Richard Wright, GM of New Balance Football, knows a lot about the world’s most popular sport. The 33-year industry veteran has previously worked for Nike, Adidas, Umbro and Reebok, and helped start the Warrior soccer line for New Balance. For the past few months, the company has been transitioning that soccer business over to the New Balance brand. Wright gave FN the inside line on how it’s doing it.
1. What does New Balance offer the soccer world?
The great thing about New Balance is it’s rooted in innovation. We’ve used [New Balance’s] resources to research, how can I put it, product geekiness and technologies to improve our products. We’re also very lucky to be able to speak to the [brand’s pro] athletes one-on-one. Designers here have the phone numbers of all the superstars we have on the books. You often treat players as royalty, but they’re just regular human beings who want to speak to somebody about something they love.
2. How have you been working with the athletes?
We’ve been testing and prototyping our products with the pros on the field of play since November. [Transitioning from Warrior to New Balance] meant we had to be fairly open with our testing program. But we wanted to show we were serious about the sport and getting things absolutely right. When we debut for the next soccer season, all of our pros will have gone down to the Nth degree on alterations for their personal comfort and requirements. If it’s good enough for [players like] Vincent Kompany and Aaron Ramsey, it should be good enough for you or me.

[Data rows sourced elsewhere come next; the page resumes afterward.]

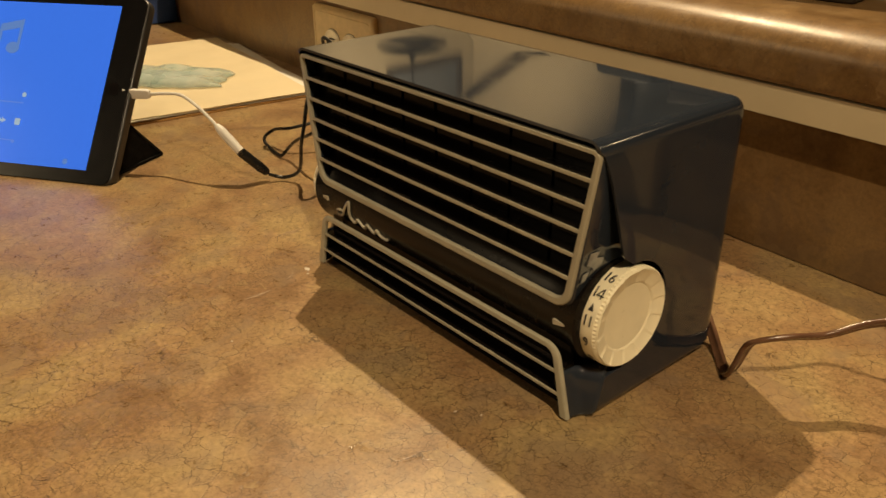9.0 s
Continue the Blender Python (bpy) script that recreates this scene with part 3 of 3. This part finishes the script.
# the black plug in the first receptacle
PLUG_AT = AT_WALL @ pose(0.2998, -0.0085, 0.0478)
bm = bmesh.new()
rws = []
for y, hx, hz, dx, dz in ((0.0, 0.0090, 0.0125, -0.0005, 0), (-0.008, 0.0092, 0.0130, -0.0005, 0), (-0.020, 0.0082, 0.0118, 0.0004, -0.001), (-0.0225, 0.0078, 0.0112, 0.0006, -0.0015), (-0.0315, 0.0073, 0.0105, 0.0010, -0.0028), (-0.0325, 0.0066, 0.0098, 0.0012, -0.003)):
    rws.append([bm.verts.new((dx + x, y, dz + z)) for x, z in rounded([(-hx, -hz), (hx, -hz), (hx, hz), (-hx, hz)], (0.002,) * 4, 3)])
for p, q in zip(rws, rws[1:]):
    n = len(p)
    for i in range(n):
        bm.faces.new((p[i], p[(i + 1) % n], q[(i + 1) % n], q[i]))
bm.faces.new(rws[0])
bm.faces.new(rws[-1][::-1])
part("plug_body", bm, PLUGBLACK, cord, "black moulded plug", angle=40).matrix_basis = PLUG_AT
bm = bmesh.new()
plate = [(-0.0062, -0.0040, 0.0131), (0.0072, -0.0040, 0.0131), (0.0068, -0.0290, 0.0092), (-0.0042, -0.0290, 0.0092)]
lo = [bm.verts.new((x, y, z - 0.001)) for x, y, z in plate]
hi = [bm.verts.new((x, y, z + 0.0006)) for x, y, z in plate]
bm.faces.new(lo)
bm.faces.new(hi)
for k in range(4):
    bm.faces.new((lo[k], lo[(k + 1) % 4], hi[(k + 1) % 4], hi[k]))
part("rating_plate", bm, PLUGTOP, cord, "pale worn rating plate", smooth=False).matrix_basis = PLUG_AT
for y in (-0.0100, -0.0150):
    part("embossed_bar", box((-0.0024, y - 0.0008, 0.0100), (0.0030, y, 0.0140 + 0.16 * (y + 0.0085))), GREYCARD, cord).matrix_basis = PLUG_AT
sleeve = lathe_x([(0, 0.0030), (0.0012, 0.0030)], 20, (0, 0))
bmesh.ops.rotate(sleeve, verts=sleeve.verts, cent=(0, 0, 0), matrix=Matrix.Rotation(radians(-90), 3, "Z"))
bmesh.ops.translate(sleeve, verts=sleeve.verts, vec=(0.0012, -0.0318, -0.0025))
part("cord_sleeve", sleeve, SLOT, cord).matrix_basis = PLUG_AT

# ---------------------------------------------------------------- audio lead, adapter and tablet
lead = thing("audio_lead", label="thin black audio lead looping over the desk", category="cable")
lead_points = [(-0.2690, 0.0490, 0.0070), (-0.2620, 0.0600, 0.0035), (-0.2480, 0.0670, 0.0120), (-0.2325, 0.0625, 0.0400), (-0.2320, 0.0665, 0.0560), (-0.2350, 0.0720, 0.0710), (-0.2410, 0.0840, 0.0900), (-0.2490, 0.0960, 0.0965), (-0.2555, 0.1040, 0.0890), (-0.2560, 0.1120, 0.0650),
               (-0.2600, 0.1340, 0.0285), (-0.2555, 0.1560, 0.0040), (-0.2530, 0.1580, 0.0060), (-0.2590, 0.1520, 0.0370), (-0.2740, 0.1430, 0.0765), (-0.2950, 0.1360, 0.1000), (-0.3040, 0.1340, 0.1035), (-0.3085, 0.1370, 0.0960), (-0.3070, 0.1440, 0.0720), (-0.3000, 0.1480, 0.0440),
               (-0.3040, 0.1430, 0.0310), (-0.3130, 0.1230, 0.0265), (-0.3240, 0.1040, 0.0222), (-0.3400, 0.1000, 0.0185), (-0.3490, 0.0985, 0.0150), (-0.3545, 0.0930, 0.0090), (-0.3490, 0.0895, 0.0055), (-0.3390, 0.0890, 0.0025), (-0.3250, 0.0870, 0.0020), (-0.3125, 0.0860, 0.0030), (-0.3068, 0.0900, 0.0100), (-0.2960, 0.0905, 0.0185), (-0.2821, 0.0898, 0.0262), (-0.2620, 0.0885, 0.0352), (-0.2415, 0.0954, 0.0470),
               (-0.2318, 0.1165, 0.0555), (-0.2228, 0.1375, 0.0645), (-0.2100, 0.1540, 0.0655), (-0.1970, 0.1650, 0.0578), (-0.1830, 0.1770, 0.0495), (-0.1690, 0.1820, 0.0540), (-0.1480, 0.1720, 0.0630), (-0.1250, 0.1460, 0.0690), (-0.1000, 0.1190, 0.0700)]
part("lead_core", sweep(catmull(lead_points, 7), ring(0.00155, 8)), RUBBER, lead)
J0, J1, J2 = Vector((-0.3025, 0.0235, 0.0470)), Vector((-0.2812, 0.0321, 0.0276)), Vector((-0.2720, 0.0500, 0.0070))
axis = [J1 + (J2 - J1) * k for k in np.linspace(0, 1, 12)]
part("jack_plug", sweep(axis, ring(0.0042, 14), scale=lambda u: 1.0 if u < 0.72 else 0.92 - 0.75 * (u - 0.72)), RUBBER, lead, "black moulded jack plug")
for k in range(4):
    c = J1 + (J2 - J1) * (0.70 + 0.07 * k)
    d = (J2 - J1).normalized()
    part("strain_relief", sweep([c - d * 0.0006, c + d * 0.0006], ring(0.0046 - 0.0003 * k, 14)), RUBBER, lead)

adapter = thing("headphone_adapter", label="white headphone adapter lead plugged into the tablet", category="adapter")
part("socket", sweep([J0 + (J1 - J0) * k for k in np.linspace(0, 1.0, 10)], ring(0.0039, 16), scale=lambda u: 0.62 + 0.38 * min(1, u * 6)), WHITE, adapter, "white tubular socket")
along = Vector((math.cos(radians(-145.33)), math.sin(radians(-145.33)), 0))
backward = Vector((along.y, -along.x, 0))
LEAN_BACK = radians(53.80)
TAB_C = Vector((-0.3547, -0.0578, 0.0012)) - backward * 0.0055
upv = backward * math.cos(LEAN_BACK) + Vector((0, 0, 1)) * math.sin(LEAN_BACK)
facing = along.cross(upv)
tab_m = Matrix((along, upv, facing)).transposed().to_4x4()
tab_m.translation = TAB_C
tablet = thing("tablet", tab_m, label="black tablet with a blue lit music screen on a folded stand", category="tablet")
TW, TH = 0.240, 0.1695
sgn = 1 if facing.dot(Vector((0.65, -0.76, 0.3))) > 0 else -1


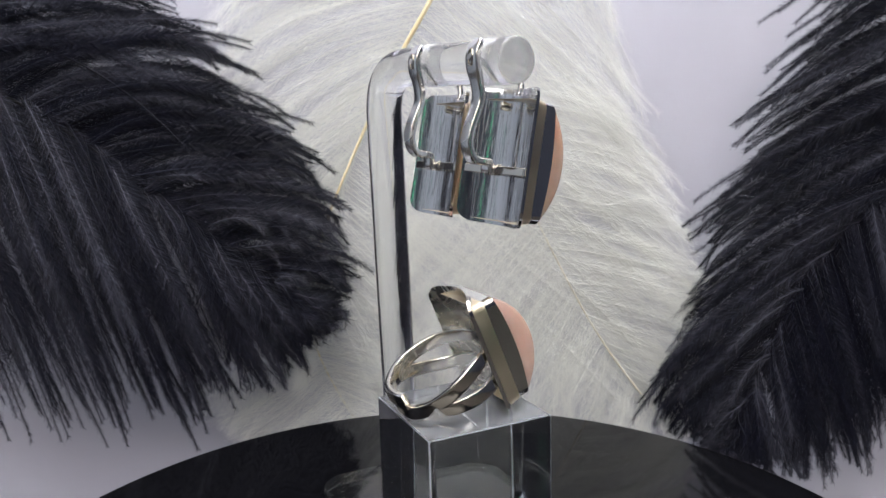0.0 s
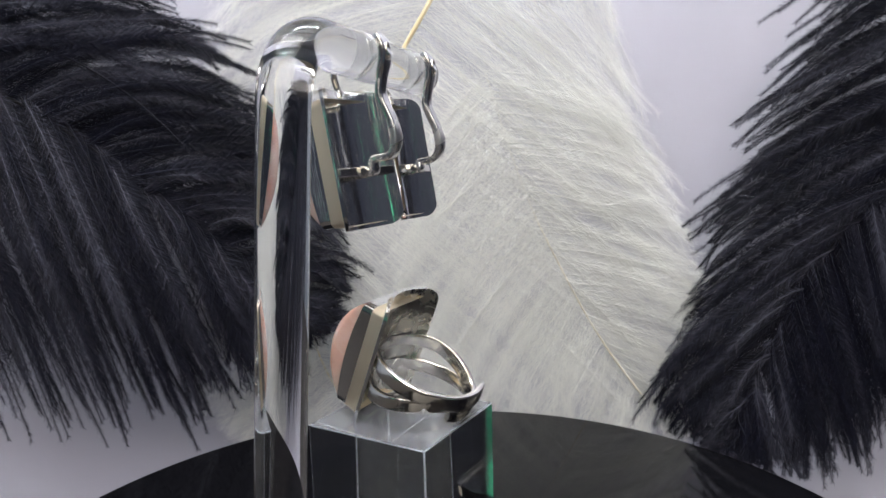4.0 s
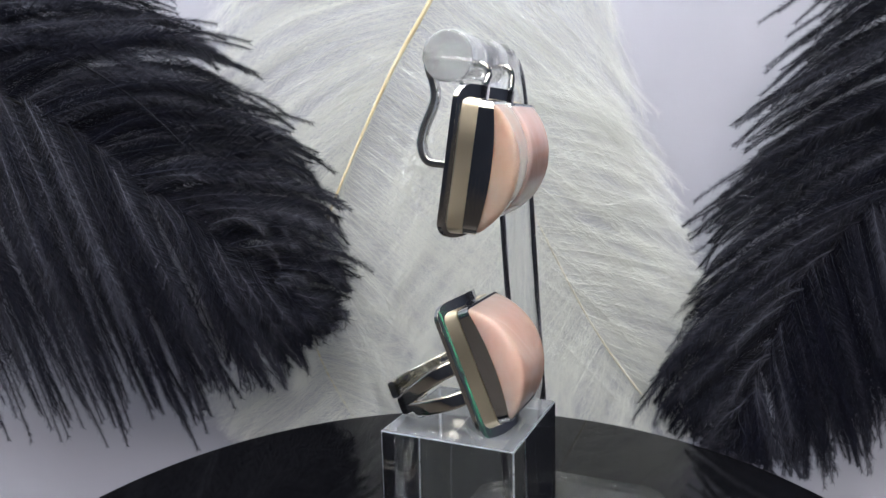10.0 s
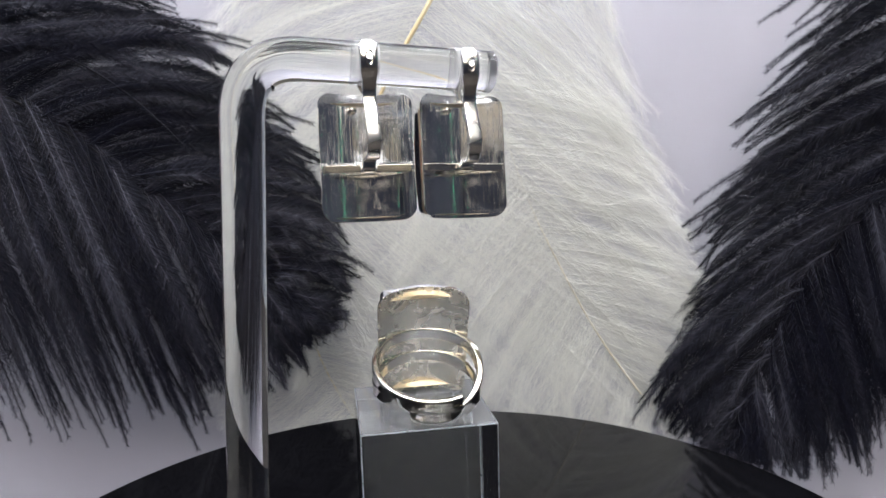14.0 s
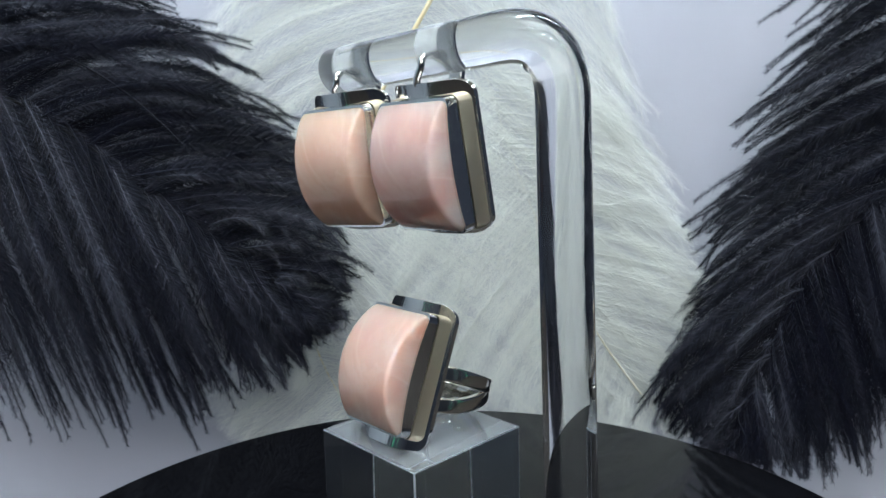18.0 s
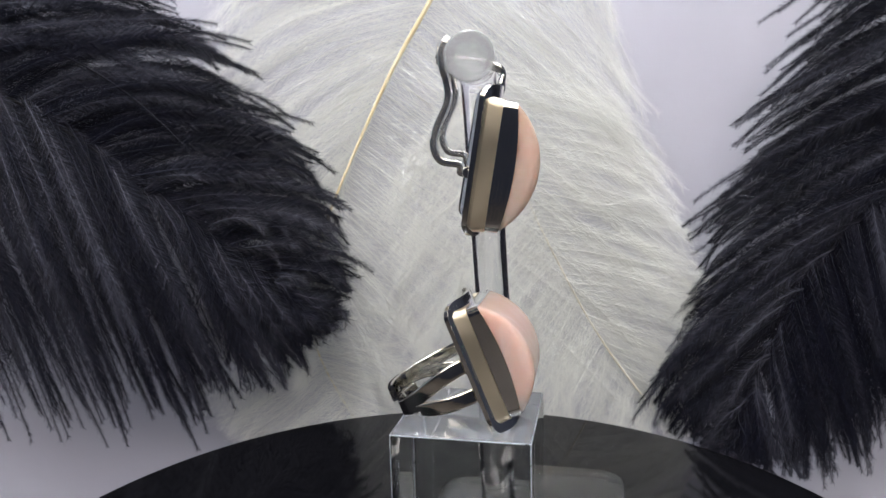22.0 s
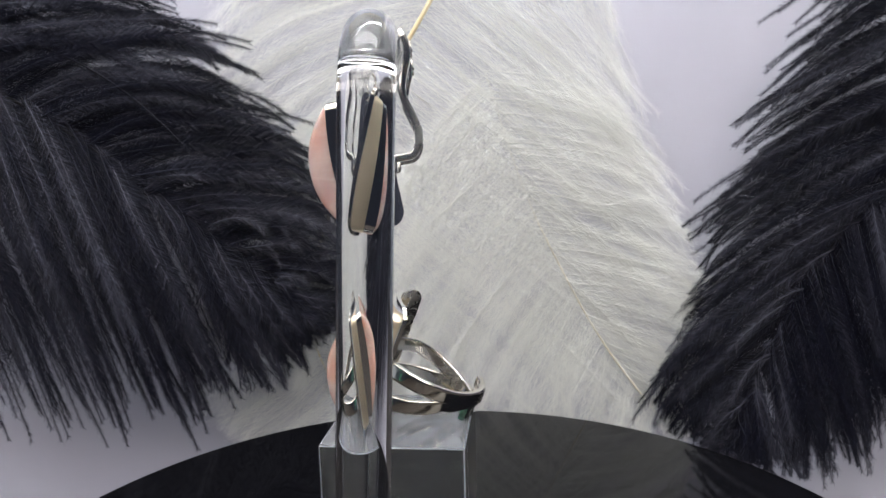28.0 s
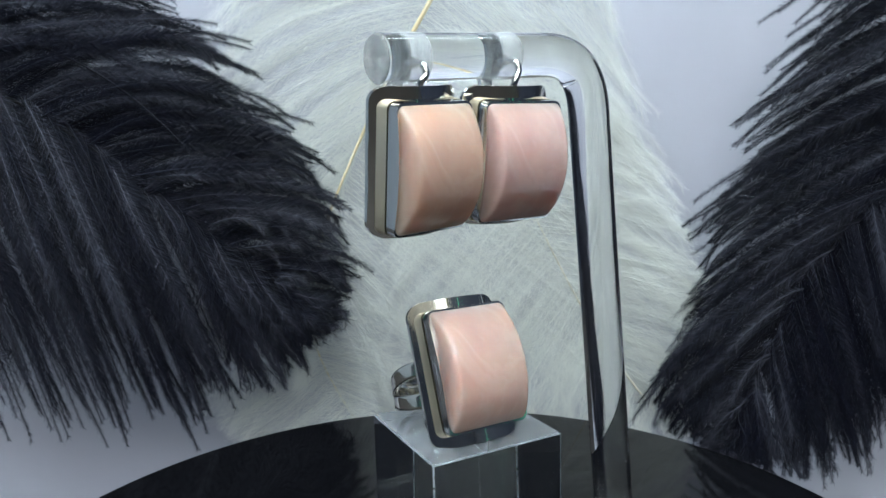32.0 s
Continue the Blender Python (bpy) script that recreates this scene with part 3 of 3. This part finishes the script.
build_feather("large soft white ostrich feather with a cream quill",
              [(27.0, 190.8), (9.7, 155.3), (0.7, 135.8), (-12.0, 114.9), (-24.2, 91.4), (-34.7, 69.0), (-41.4, 49.8)],
              [(55.8, 130.4), (67.3, 94.8), (80.7, 61.3), (93.2, 26.7), (82.6, -4.0), (38.5, -13.6), (-21.0, -7.9)],
              [(-47.9, 157.2), (-67.1, 130.4), (-74.8, 99.6), (-71.0, 67.0), (-65.2, 40.1), (-55.6, 15.2), (-47.9, 1.7)],
              152, 150, SILKY, WHITE, 13, (0.16, 0.40), 1.25, 5.0, 0.05, 7.5)
build_feather("soft white ostrich feather sweeping down towards the disc",
              [(17.6, 114.1), (30.2, 73.0), (43.5, 43.6), (57.2, 19.2), (75.4, -6.1)],
              [(61.0, 99.6), (74.4, 72.9), (86.7, 47.2), (91.5, 27.2), (90.6, 8.2), (86.7, -7.1), (82.0, -16.6)],
              [(-19.0, 71.0), (-17.1, 32.9), (-3.7, 6.3), (15.3, -7.1), (35.5, -12.8), (55.5, -16.6), (73.6, -18.5)],
              145.5, 120, SILKY, (WHITE_BARB, PALE_SHAFT), 14, (0.22, 0.22), 0.42, 1.5, 0.05, 2.5, 12.0)
build_feather("small white feather low behind the black plume",
              [(-49.2, 48.1), (-43.8, 24.0), (-38.6, 9.6), (-30.4, -6.2)],
              [(-9.3, 33.4), (-1.8, 9.8), (0.1, -8.2), (-16.6, -18.6)],
              [(-87.2, 33.3), (-83.0, -2.5), (-69.8, -13.9), (-53.1, -21.4)],
              167, 70, SILKY, WHITE, 15, (0.15, 0.15), 0.45, 3.0)


# ---- everything on the disc turns with it ----
def motions():
    rows = [0.25 * i for i in range(129)]
    places = ((turntable, (0, 0, 0)), (stand, (0, 0, 0.06)), (block, (BLOCK_X, BLOCK_Y, 0.06)),
              (ring, (1.35, -7.8, 40.0 + 11.4)), (ear_a, EAR_A), (ear_b, EAR_B))
    for thing, at in places:
        walk(thing, [(t, pose(0, 0, 0, 0, 0, 360 * (t - FRONT_TIME) / PERIOD) @ spot(*at)) for t in rows])


motions()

3. How do the New Balance cleats compare to the Warrior shoes?
They have been designed and developed with a different personality. Warrior was all about that 17-year-old boy who didn’t know his left leg from his right, but New Balance is a bit more mature as a brand. Having said that, the coolness of New Balance at the moment, particularly with students, has allowed us to be as cool as we want in designing the boots. They’re not boring, staid or conservative products by any stretch of the imagination.
4. What are your initial global target markets?
New Balance’s focus is on three markets: the U.K., Spain and the U.S. The biggest country in the world in commercial revenue is the U.S. — it’s four or fi ve times bigger than the U.K. and Germany, which are equal seconds. It’s mainly a youth sport at the moment, but that’s changing by the day.
5. What does it take to succeed in the soccer business?
The brand has to be true to itself — there’s little point in trying to re-engineer the brand and its personality. So we’ve stuck very close to New Balance’s origins. Also, you have to offer almost everything that could be available for football. My view is you need to do footwear, hardware and apparel to gain credibility. To a consumer, there’s nothing more credible than a pair of shin guards or goal-keeper gloves.